→ Problem description:
Transcribe the lines below verbatim, skipping the images.

→ Data:
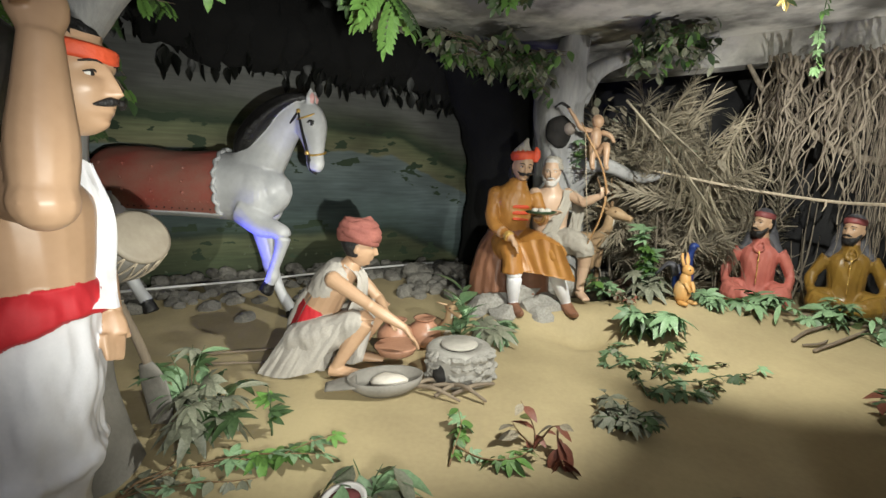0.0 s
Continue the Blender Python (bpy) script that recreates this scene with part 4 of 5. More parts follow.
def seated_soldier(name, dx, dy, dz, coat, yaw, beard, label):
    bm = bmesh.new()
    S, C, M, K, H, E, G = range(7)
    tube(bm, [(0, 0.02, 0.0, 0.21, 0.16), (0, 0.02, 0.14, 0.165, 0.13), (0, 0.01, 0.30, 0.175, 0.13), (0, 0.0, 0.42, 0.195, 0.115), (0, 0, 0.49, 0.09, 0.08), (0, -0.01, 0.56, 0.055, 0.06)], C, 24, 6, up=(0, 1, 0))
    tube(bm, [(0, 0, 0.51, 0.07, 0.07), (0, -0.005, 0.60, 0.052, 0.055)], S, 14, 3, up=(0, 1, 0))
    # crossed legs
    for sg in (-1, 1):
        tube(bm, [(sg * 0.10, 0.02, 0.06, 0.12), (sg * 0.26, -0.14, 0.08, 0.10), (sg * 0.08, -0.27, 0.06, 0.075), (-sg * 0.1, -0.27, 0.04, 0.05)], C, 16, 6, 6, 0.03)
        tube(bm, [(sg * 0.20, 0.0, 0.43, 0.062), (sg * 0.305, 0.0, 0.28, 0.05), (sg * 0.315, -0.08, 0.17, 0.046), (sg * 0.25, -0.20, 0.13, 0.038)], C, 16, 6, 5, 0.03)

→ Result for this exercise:
0.0 s
Continue the Blender Python (bpy) script that recreates this scene with part 4 of 5. More parts follow.
def seated_soldier(name, dx, dy, dz, coat, yaw, beard, label):
    bm = bmesh.new()
    S, C, M, K, H, E, G = range(7)
    tube(bm, [(0, 0.02, 0.0, 0.21, 0.16), (0, 0.02, 0.14, 0.165, 0.13), (0, 0.01, 0.30, 0.175, 0.13), (0, 0.0, 0.42, 0.195, 0.115), (0, 0, 0.49, 0.09, 0.08), (0, -0.01, 0.56, 0.055, 0.06)], C, 24, 6, up=(0, 1, 0))
    tube(bm, [(0, 0, 0.51, 0.07, 0.07), (0, -0.005, 0.60, 0.052, 0.055)], S, 14, 3, up=(0, 1, 0))
    # crossed legs
    for sg in (-1, 1):
        tube(bm, [(sg * 0.10, 0.02, 0.06, 0.12), (sg * 0.26, -0.14, 0.08, 0.10), (sg * 0.08, -0.27, 0.06, 0.075), (-sg * 0.1, -0.27, 0.04, 0.05)], C, 16, 6, 6, 0.03)
        tube(bm, [(sg * 0.20, 0.0, 0.43, 0.062), (sg * 0.305, 0.0, 0.28, 0.05), (sg * 0.315, -0.08, 0.17, 0.046), (sg * 0.25, -0.20, 0.13, 0.038)], C, 16, 6, 5, 0.03)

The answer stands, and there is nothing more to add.